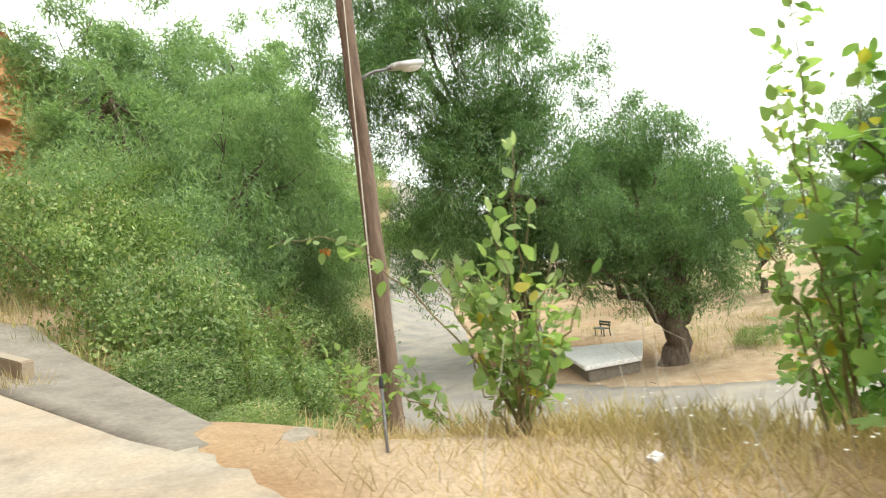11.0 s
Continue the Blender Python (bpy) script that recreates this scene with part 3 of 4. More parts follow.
def build_pole():
    g = rough_land(6.65, 12.73)
    base = np.array(pole_at(g))
    p = thing("utility_pole", base, "weathered brown wooden utility pole with a street lamp", "utility pole")
    def rel(z, dx=0.0, dy=0.0, dz=0.0):
        return np.array(pole_at(z)) - base + (dx, dy, dz)
    zs = np.linspace(g - 0.6, 7.3, 44)
    v, q, t = tube([rel(k, 0.012 * math.sin(k * 0.9), 0.012 * math.cos(k * 0.7)) for k in zs], [0.146 - 0.042 * (k - g) / 9 + 0.004 * math.sin(k * 5) for k in zs], 20)
    part_np("shaft", v, [np.array(q), np.array(t)], POLEWOOD, p, smooth=True)
    A = rel(4.42)
    tube_part("lamp_arm", [A + (0.08, -0.03, -0.12), A + (0.2, -0.06, 0.0), A + (0.34, -0.1, 0.05), A + (0.64, -0.17, 0.1)], [0.022] * 4, METAL, p, "dark steel lamp arm")
    bm = bmesh.new()
    bmesh.ops.create_cube(bm, size=1)
    bmesh.ops.bevel(bm, geom=bm.edges[:], offset=0.14, segments=3, affect="EDGES")
    bmesh.ops.transform(bm, matrix=pose(A[0] + 0.87, A[1] - 0.23, A[2] + 0.15, 0, -7, -15) @ Matrix.Diagonal((0.56, 0.21, 0.1, 1)), verts=bm.verts)
    head = part("lamp_housing", bm, LAMPGREY, p, "pale grey lamp housing", True)
    bm = bmesh.new()
    bmesh.ops.create_uvsphere(bm, u_segments=16, v_segments=8, radius=0.5)
    bmesh.ops.transform(bm, matrix=pose(A[0] + 0.94, A[1] - 0.25, A[2] + 0.12, 0, -7, -15) @ Matrix.Diagonal((0.38, 0.17, 0.15, 1)), verts=bm.verts)
    part("lens", bm, LENS, head, "clouded lamp lens", True)
    for zz, side in ((7.1, 1), (6.4, 1), (7.02, -1)):
        tube_part("insulator_pin", [rel(zz, 0.09 * side), rel(zz, 0.22 * side, -0.02), rel(zz, 0.24 * side, -0.02, 0.1)], [0.012] * 3, METAL, p, "steel pin")
        tube_part("insulator", [rel(zz, 0.24 * side, -0.02, h) for h in (0.04, 0.09, 0.13, 0.17)], [0.035, 0.045, 0.03, 0.03], PORCELAIN, p, "dark porcelain insulator", 12)
    for zz in (6.62, 6.7):
        tube_part("wire_band", [rel(zz), rel(zz, 0, 0, 0.025)], [0.119, 0.119], ROPE, p, "pale wire band", 20)
    rg = np.random.default_rng(6)
    for k in range(14):
        zz, w = rg.uniform(-0.8, 5.5), rg.uniform(0, 6.28)
        r = 0.136 - 0.042 * (zz - g) / 9
        c = rel(zz, r * math.cos(w), r * math.sin(w))
        tube_part("knot", [c - (0.012 * math.cos(w), 0.012 * math.sin(w), 0), c + (0.012 * math.cos(w), 0.012 * math.sin(w), -0.004)], [0.022, 0.012], BARK, p, "dark knot", 8)
    return p


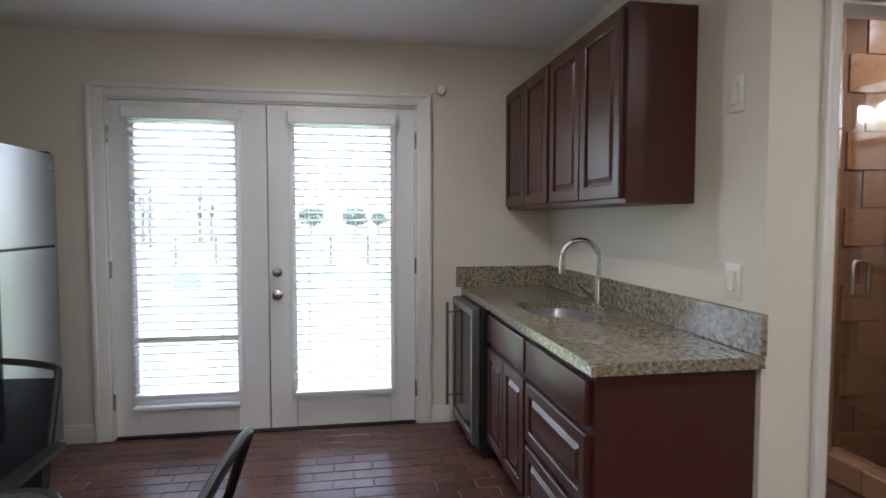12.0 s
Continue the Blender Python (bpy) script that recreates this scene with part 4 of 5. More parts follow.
# ---- attic hatch ----
hat = thing("attic_hatch", pose(0.725, 2.225, H), "white attic hatch with picture-frame trim in the ceiling", "hatch")
hx, hy = 0.305, 0.35
bm = B()
for i, (o, d, w) in enumerate(((0.0, 0.014, 0.028), (0.026, 0.010, 0.016), (0.04, 0.006, 0.02))):
    a, c = hx - o, hy - o
    box(bm, -a, a, -c, -c + w, -d, -0.001, bevel=0.003)
    box(bm, -a, a, c - w, c, -d, -0.001, bevel=0.003)
    box(bm, -a, -a + w, -c + w, c - w, -d + 0.0005, -0.001, bevel=0.003)
    box(bm, a - w, a, -c + w, c - w, -d + 0.0005, -0.001, bevel=0.003)
part("frame", bm, TRIM, hat)
bm = B()
box(bm, -hx + 0.06, hx - 0.06, -hy + 0.06, hy - 0.06, -0.004, -0.001)
part("panel", bm, CEIL, hat)


# ---- switches and outlets ----
def plate(name, m, w, h, style, label, category):
    """Lies in x (across) and z (up), facing -y."""
    t = thing(name, m, label, category)
    bm = B()
    box(bm, -w / 2, w / 2, -0.006, -0.001, -h / 2, h / 2, bevel=0.0025, seg=2)
    part("cover", bm, PLATE, t)
    if style == "rocker":
        bm = B()
        box(bm, -0.017, 0.017, -0.010, -0.006, -0.034, 0.034, bevel=0.002)
        part("rocker", bm, PLATE, t)
    elif style == "outlet":
        for z in (-0.02, 0.02):
            bm = B()
            lathe(bm, [(0.0165, -0.006), (0.0165, -0.008), (0.0, -0.0085)], 14, (0, 0, z), 'y')
            s = part("socket", bm, PLATE, t)
            bm = B()
            for x in (-0.006, 0.006):
                box(bm, x - 0.001, x + 0.001, -0.0092, -0.0082, z - 0.003, z + 0.006)
            part("slots", bm, BLACKPL, s)
    else:
        bm = B()
        box(bm, -0.018, 0.018, -0.016, -0.006, -0.036, 0.036, bevel=0.003)
        part("insert", bm, PLATE, t)
    return t


plate("light_switch", pose(XC, 4.775, 1.365, 0, 0, -90), 0.075, 0.12, "rocker", "white rocker light switch on the short wall", "switch")
plate("wall_outlet", pose(0.095, YN, 0.35, 0, 0, 0), 0.115, 0.115, "outlet", "white power outlet low on the long wall", "outlet")
plate("wall_outlet", pose(XW, 4.50, 0.365, 0, 0, 90), 0.075, 0.12, "outlet", "white power outlet low on the wall by the bed", "outlet")
plate("wall_outlet", pose(XW, 1.16, 0.47, 0, 0, 90), 0.075, 0.12, "outlet", "white power outlet beside the sofa", "outlet")
plate("wall_outlet", pose(0.965, YK, 1.118, 0, 0, 180), 0.08, 0.125, "gfci", "white outlet above the granite splashback", "outlet")
plate("door_chime", pose(0.975, YK, 1.766, 0, 0, 180), 0.085, 0.125, "gfci", "white wall control above the counter", "wall control")
sn = thing("door_sensor", pose(XE, 2.555, 2.155), "small round white alarm contact with a stub of wire", "sensor")
bm = B()
lathe(bm, [(0.036, -0.002), (0.036, -0.014), (0.028, -0.024), (0.0, -0.026)], 18, (0, 0, 0), 'x')
part("housing", bm, PLATE, sn)
bm = B()
tube(bm, [(-0.012, 0.03, -0.012), (-0.010, 0.06, -0.03), (-0.006, 0.085, -0.028)], 0.006, 6)
part("wire", bm, PLATE, sn)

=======

EXERCISE PROMPT >> From the records above, give again exactly the lines running from the line with "5. More parts follow." to the line with "bm, CEIL, hat)", inclusive.

EXERCISE ANSWER >>
Continue the Blender Python (bpy) script that recreates this scene with part 4 of 5. More parts follow.
# ---- attic hatch ----
hat = thing("attic_hatch", pose(0.725, 2.225, H), "white attic hatch with picture-frame trim in the ceiling", "hatch")
hx, hy = 0.305, 0.35
bm = B()
for i, (o, d, w) in enumerate(((0.0, 0.014, 0.028), (0.026, 0.010, 0.016), (0.04, 0.006, 0.02))):
    a, c = hx - o, hy - o
    box(bm, -a, a, -c, -c + w, -d, -0.001, bevel=0.003)
    box(bm, -a, a, c - w, c, -d, -0.001, bevel=0.003)
    box(bm, -a, -a + w, -c + w, c - w, -d + 0.0005, -0.001, bevel=0.003)
    box(bm, a - w, a, -c + w, c - w, -d + 0.0005, -0.001, bevel=0.003)
part("frame", bm, TRIM, hat)
bm = B()
box(bm, -hx + 0.06, hx - 0.06, -hy + 0.06, hy - 0.06, -0.004, -0.001)
part("panel", bm, CEIL, hat)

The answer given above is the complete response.